RECORD LIST>
————————

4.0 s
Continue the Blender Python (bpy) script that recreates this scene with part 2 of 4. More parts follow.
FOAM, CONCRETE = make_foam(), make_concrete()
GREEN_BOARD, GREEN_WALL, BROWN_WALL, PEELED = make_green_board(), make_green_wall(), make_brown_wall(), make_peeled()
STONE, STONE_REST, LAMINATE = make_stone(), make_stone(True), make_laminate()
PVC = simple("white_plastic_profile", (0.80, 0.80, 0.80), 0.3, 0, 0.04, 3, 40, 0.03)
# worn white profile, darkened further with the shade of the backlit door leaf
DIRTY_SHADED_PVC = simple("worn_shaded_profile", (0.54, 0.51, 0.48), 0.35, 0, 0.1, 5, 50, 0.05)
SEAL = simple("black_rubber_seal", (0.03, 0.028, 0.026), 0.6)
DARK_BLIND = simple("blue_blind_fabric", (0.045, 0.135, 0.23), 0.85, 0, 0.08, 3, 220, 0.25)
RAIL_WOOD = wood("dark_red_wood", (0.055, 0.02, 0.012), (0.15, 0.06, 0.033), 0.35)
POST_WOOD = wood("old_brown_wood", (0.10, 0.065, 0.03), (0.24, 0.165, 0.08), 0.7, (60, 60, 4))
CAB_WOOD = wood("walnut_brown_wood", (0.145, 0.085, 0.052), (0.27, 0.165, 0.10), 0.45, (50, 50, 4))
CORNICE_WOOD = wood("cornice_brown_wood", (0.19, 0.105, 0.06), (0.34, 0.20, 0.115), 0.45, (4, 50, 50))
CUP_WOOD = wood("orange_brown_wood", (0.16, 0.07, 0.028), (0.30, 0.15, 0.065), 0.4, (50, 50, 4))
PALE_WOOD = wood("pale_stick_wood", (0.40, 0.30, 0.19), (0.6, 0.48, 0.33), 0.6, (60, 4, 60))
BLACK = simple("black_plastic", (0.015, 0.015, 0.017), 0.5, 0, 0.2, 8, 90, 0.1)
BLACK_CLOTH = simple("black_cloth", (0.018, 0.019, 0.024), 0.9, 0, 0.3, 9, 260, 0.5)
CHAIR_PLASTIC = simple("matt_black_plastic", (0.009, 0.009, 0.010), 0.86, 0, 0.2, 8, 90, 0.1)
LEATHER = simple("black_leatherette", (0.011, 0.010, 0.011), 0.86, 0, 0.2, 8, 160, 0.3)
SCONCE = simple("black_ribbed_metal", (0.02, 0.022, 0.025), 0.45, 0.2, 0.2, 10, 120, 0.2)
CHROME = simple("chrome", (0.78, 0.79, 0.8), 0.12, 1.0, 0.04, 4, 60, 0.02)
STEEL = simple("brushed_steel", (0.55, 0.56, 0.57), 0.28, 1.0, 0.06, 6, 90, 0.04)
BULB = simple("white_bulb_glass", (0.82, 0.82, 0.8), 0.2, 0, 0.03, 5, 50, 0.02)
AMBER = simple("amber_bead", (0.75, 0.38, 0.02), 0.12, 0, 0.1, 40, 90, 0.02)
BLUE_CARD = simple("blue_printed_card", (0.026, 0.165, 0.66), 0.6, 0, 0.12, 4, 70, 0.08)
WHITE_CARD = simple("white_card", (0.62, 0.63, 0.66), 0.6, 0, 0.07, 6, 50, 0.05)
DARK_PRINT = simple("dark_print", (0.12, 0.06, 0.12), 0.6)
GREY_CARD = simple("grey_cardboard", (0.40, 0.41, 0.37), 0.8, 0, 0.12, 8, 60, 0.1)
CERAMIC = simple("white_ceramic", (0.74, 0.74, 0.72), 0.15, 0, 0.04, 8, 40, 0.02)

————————

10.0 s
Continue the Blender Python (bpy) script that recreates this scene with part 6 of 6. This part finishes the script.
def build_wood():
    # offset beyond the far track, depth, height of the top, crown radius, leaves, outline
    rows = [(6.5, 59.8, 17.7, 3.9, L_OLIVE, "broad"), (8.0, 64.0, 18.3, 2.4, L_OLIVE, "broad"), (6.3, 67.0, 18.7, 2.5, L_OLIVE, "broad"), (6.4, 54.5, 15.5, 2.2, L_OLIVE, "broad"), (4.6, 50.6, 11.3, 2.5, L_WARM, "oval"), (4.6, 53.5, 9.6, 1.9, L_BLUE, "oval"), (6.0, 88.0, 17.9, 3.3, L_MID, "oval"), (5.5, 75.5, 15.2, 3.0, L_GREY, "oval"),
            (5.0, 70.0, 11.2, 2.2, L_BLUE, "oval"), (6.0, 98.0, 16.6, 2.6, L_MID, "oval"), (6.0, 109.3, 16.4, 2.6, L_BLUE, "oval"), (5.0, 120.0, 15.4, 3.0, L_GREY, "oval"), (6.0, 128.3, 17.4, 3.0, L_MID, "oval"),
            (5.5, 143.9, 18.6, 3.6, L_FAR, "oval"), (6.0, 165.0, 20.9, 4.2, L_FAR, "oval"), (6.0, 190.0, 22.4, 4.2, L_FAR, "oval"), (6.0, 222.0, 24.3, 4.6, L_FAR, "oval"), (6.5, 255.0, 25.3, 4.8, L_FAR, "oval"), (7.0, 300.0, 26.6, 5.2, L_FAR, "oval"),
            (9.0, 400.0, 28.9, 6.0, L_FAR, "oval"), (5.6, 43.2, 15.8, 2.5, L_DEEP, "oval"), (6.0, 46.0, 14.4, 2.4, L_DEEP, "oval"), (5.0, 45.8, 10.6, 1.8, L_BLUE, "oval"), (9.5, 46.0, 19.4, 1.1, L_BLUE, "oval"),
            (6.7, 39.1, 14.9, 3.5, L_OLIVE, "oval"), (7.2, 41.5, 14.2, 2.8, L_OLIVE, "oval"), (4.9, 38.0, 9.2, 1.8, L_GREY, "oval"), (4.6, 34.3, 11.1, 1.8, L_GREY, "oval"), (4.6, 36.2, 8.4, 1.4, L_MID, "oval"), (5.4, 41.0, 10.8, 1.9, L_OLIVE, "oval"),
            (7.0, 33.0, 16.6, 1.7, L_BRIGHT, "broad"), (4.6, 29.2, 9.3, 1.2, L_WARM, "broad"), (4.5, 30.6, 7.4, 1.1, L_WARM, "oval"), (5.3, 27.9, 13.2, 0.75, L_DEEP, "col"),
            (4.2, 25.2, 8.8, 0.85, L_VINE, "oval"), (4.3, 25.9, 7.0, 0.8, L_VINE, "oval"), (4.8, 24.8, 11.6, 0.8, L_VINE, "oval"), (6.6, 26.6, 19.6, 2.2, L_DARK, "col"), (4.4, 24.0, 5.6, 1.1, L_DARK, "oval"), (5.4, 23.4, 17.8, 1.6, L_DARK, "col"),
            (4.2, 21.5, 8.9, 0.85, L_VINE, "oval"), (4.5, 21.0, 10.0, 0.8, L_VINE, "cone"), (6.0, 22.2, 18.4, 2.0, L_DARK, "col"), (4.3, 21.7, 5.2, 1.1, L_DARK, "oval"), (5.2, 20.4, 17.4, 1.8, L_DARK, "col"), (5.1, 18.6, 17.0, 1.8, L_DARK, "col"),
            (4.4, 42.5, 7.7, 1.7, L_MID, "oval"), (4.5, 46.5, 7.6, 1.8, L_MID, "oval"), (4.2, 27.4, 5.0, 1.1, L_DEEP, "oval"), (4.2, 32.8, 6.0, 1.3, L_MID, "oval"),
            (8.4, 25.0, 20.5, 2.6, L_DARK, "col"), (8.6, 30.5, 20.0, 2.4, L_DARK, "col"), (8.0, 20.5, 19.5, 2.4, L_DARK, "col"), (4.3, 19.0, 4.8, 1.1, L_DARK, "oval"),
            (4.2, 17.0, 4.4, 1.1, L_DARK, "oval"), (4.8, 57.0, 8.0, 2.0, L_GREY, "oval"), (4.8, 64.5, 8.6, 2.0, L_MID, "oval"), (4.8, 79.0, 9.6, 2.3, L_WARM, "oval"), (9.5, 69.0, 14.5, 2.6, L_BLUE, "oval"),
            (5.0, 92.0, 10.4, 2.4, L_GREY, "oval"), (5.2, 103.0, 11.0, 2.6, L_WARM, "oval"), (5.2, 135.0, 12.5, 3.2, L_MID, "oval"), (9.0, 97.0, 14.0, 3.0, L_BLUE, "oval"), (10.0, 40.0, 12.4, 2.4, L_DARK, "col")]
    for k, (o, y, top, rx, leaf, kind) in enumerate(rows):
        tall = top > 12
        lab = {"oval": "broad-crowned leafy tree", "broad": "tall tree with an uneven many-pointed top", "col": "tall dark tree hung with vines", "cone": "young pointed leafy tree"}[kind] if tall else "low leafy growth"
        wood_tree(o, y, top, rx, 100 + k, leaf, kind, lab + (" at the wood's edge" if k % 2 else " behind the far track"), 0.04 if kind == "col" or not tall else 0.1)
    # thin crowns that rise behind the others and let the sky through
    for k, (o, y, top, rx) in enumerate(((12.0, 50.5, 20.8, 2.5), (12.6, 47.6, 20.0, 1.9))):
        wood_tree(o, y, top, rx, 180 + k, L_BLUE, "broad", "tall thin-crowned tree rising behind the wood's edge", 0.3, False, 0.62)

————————

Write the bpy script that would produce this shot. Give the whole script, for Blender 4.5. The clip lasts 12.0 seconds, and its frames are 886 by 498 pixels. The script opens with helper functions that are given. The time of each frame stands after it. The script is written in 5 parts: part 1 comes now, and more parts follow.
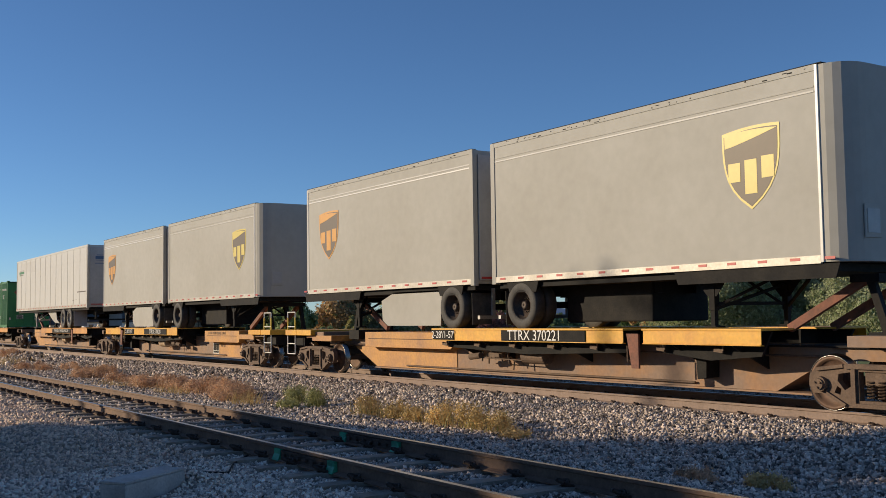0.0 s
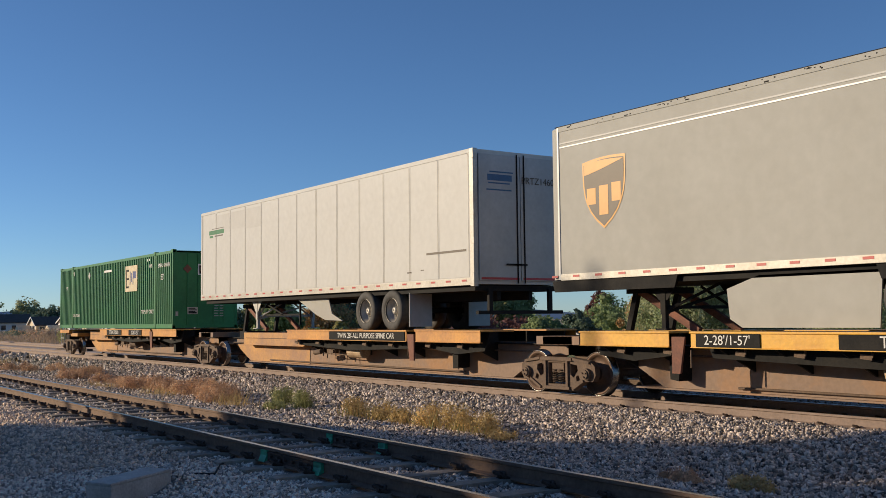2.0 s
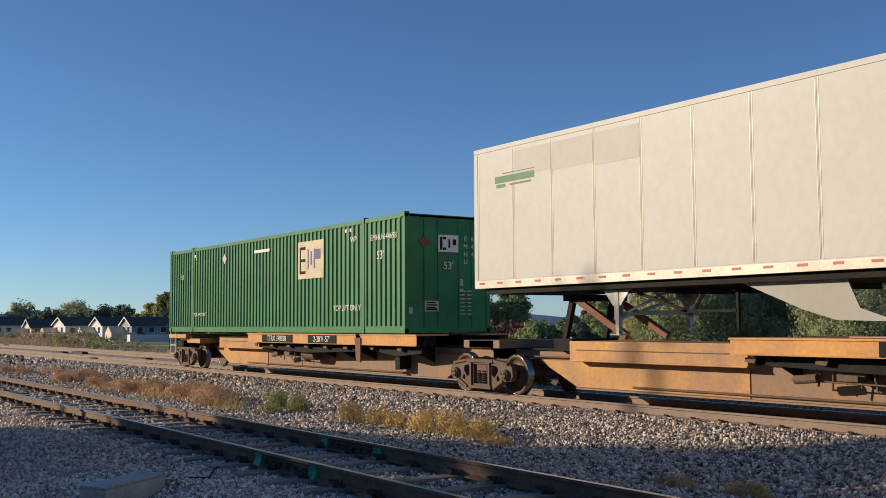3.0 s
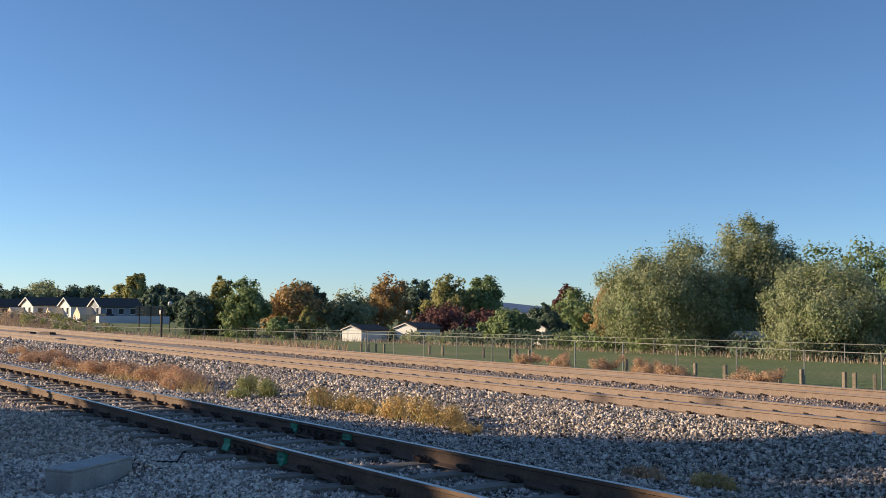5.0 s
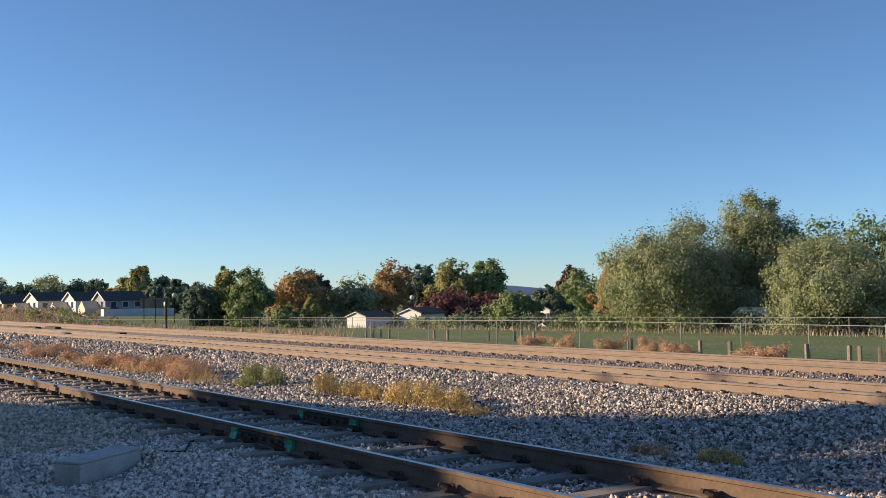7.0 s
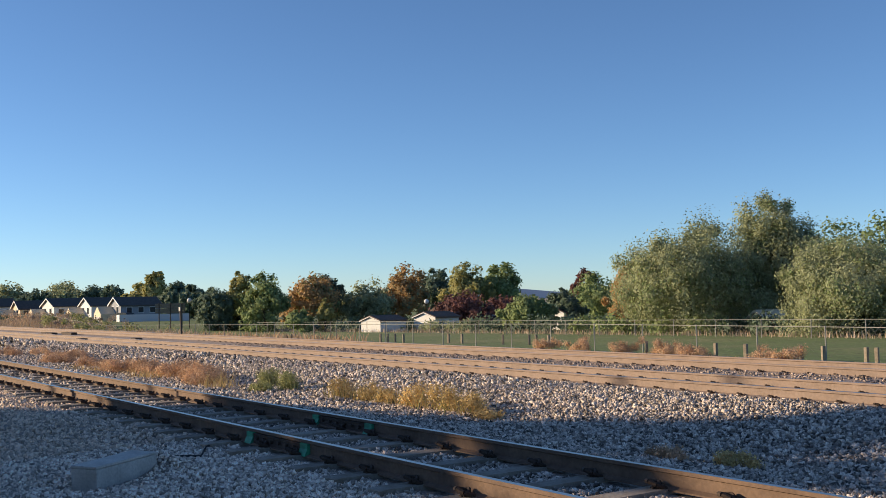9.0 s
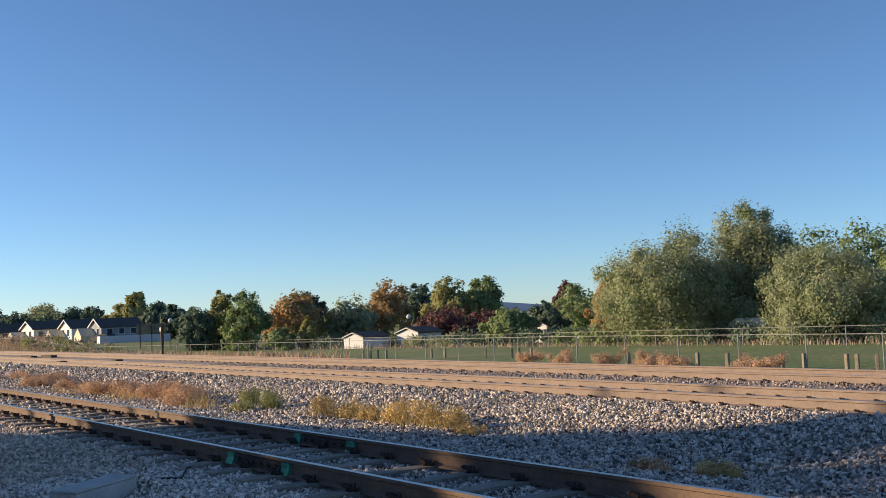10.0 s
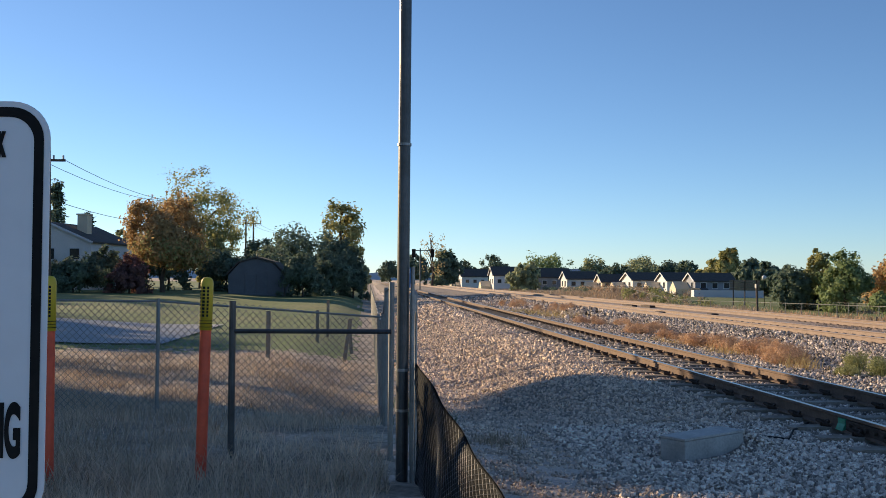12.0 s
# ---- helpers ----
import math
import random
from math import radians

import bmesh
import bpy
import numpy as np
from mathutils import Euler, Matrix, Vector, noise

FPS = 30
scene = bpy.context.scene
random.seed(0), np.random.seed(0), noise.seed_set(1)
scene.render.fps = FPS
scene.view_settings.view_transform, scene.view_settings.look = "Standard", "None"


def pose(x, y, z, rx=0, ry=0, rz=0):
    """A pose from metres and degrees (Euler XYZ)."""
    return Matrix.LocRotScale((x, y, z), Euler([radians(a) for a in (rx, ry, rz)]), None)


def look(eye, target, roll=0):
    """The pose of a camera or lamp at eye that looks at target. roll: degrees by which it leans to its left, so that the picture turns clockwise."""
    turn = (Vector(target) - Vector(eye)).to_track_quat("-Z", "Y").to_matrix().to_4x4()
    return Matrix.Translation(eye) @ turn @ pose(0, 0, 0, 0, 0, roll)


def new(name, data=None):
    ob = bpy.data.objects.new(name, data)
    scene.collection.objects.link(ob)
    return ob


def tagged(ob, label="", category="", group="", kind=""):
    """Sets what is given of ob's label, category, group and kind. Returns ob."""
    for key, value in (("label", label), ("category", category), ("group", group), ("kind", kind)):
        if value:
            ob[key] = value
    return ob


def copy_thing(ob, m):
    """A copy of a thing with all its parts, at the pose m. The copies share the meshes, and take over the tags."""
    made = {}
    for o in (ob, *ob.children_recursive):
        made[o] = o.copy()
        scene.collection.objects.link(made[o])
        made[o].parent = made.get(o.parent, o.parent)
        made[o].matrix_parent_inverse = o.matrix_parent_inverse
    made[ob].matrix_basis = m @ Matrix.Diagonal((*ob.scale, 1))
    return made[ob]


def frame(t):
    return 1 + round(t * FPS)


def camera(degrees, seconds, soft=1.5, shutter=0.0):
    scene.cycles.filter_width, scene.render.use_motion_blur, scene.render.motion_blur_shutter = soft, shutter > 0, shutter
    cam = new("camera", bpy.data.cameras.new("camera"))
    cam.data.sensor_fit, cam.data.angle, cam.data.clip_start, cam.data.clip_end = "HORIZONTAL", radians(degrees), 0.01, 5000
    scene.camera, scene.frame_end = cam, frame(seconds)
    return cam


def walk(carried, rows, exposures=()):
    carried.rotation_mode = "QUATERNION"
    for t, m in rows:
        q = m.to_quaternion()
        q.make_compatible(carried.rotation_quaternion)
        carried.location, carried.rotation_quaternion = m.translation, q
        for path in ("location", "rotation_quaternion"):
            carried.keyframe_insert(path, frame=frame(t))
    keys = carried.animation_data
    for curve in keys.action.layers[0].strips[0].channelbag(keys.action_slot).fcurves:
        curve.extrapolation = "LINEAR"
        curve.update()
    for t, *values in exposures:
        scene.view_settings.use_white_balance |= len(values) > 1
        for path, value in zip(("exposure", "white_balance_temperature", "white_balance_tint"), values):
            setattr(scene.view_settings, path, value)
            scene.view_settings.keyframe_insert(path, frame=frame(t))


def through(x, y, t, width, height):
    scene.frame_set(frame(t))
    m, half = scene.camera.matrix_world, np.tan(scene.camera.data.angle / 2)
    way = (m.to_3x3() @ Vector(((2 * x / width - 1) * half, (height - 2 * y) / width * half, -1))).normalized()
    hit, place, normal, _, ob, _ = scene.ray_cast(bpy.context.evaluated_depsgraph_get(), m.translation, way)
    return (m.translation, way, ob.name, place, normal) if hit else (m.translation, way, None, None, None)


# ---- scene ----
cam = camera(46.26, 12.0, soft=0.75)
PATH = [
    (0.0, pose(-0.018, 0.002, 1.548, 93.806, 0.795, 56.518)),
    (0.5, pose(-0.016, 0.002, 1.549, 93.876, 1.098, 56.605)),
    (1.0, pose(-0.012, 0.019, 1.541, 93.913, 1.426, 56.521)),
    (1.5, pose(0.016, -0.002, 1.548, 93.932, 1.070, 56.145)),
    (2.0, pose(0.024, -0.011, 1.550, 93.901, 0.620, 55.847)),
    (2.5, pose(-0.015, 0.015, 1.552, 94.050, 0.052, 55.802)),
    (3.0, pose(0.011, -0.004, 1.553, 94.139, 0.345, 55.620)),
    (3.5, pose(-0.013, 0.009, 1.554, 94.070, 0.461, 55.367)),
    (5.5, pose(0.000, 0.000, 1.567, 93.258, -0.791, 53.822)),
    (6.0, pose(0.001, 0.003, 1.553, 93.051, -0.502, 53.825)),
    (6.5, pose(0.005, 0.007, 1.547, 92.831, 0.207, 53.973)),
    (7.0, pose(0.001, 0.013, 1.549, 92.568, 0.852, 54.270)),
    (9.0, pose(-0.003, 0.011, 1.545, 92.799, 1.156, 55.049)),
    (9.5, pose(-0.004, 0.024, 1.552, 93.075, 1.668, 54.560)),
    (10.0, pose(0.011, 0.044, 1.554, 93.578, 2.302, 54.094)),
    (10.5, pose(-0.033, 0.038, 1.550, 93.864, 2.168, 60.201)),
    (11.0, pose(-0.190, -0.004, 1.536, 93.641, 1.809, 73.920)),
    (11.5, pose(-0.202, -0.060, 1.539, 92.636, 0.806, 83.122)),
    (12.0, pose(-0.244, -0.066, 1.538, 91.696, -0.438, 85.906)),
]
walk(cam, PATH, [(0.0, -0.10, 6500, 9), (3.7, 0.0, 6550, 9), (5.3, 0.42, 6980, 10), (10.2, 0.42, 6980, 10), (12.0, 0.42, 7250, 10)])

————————

EXERCISE DETAILS> Provide the number of lines containing the string "context", with no other output.

SOLUTION FOR THIS PROBLEM> 2